The Federal Highway Administration provided $871.2 million in Emergency Relief or ER funds to help 39 states – as well as American Samoa, Puerto Rico, the U.S. Virgin Islands, the Northern Mariana Islands, and tribal governments – make repairs to roads and bridges damaged by storms, floods, and other unexpected events over the last three years.
[Above photo from the Mississippi DOT.]
FHWA noted in a statement that its ER program reimburses states, territories, federal land management agencies, and tribal governments for eligible expenses associated with damage from natural disasters or other emergency situations – helping pay for the reconstruction or replacement of damaged highways and bridges, along with the arrangement of detours and replacement of guardrails or other damaged safety devices.

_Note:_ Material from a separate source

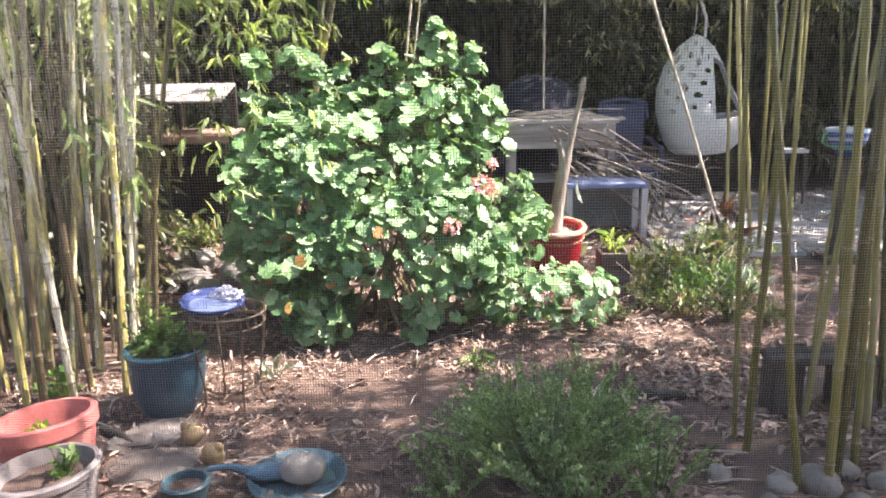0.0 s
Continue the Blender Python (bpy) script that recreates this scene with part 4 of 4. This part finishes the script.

[As an aside, the video below compiled by the North Carolina DOT highlights some of the infrastructure damage caused by Hurricane Dorian as it moved up the East Coast.]
This round of ER funding disbursements includes:
- More than $220 million for Puerto Rico to continue repairs following Hurricanes Irma and Maria.
- More than $157 million to California, including more than $115 million for 2017 winter storms.
- Nearly $110 million for Tennessee, the bulk of which is for severe storms in 2019.
- More than $53 million for North Carolina, with $36 million of that for Hurricane Florence related damage alone.
- More than $18 million for flooding in Mississippi in 2018 and 2019.
- More than $12 million for volcanic eruption and earthquakes in Hawaii.
- $68 million for the March 2019 storms in Nebraska.
- More than $6.5 million for tribal governments for a variety of events in California, Michigan, Nebraska, South Dakota and Wisconsin.
This follows ER funding disbursements by the FHWA of $705.7 million in February – with about $153 million paying for repairs to damage caused by Hurricanes Harvey, Irma, and Maria, which all occurred in late 2017.
The agency has also released a further $54.9 million ER funds to help states repair roads and bridges damaged by heavy spring floods – roughly three times higher than the $19.8 million awarded during the same period in 2018.
Other federal agencies are offering disaster aid as well. For example, the Economic Development Administration – a division of the Department of Commerce – published the Fiscal Year 2019 Disaster Supplemental Notice of Funding Opportunity on August 13 making $587 million available to eligible grantees in communities impacted by Presidentially-declared natural disasters in 2018, along with floods and tornadoes in 2019.
The EDA said in a statement that such disaster grants are made by its regional offices under the agency’s Economic Adjustment Assistance program, which enables the agency to make awards that support a wide range of construction and non-construction activities in areas which experience sudden and prolonged severe economic dislocation.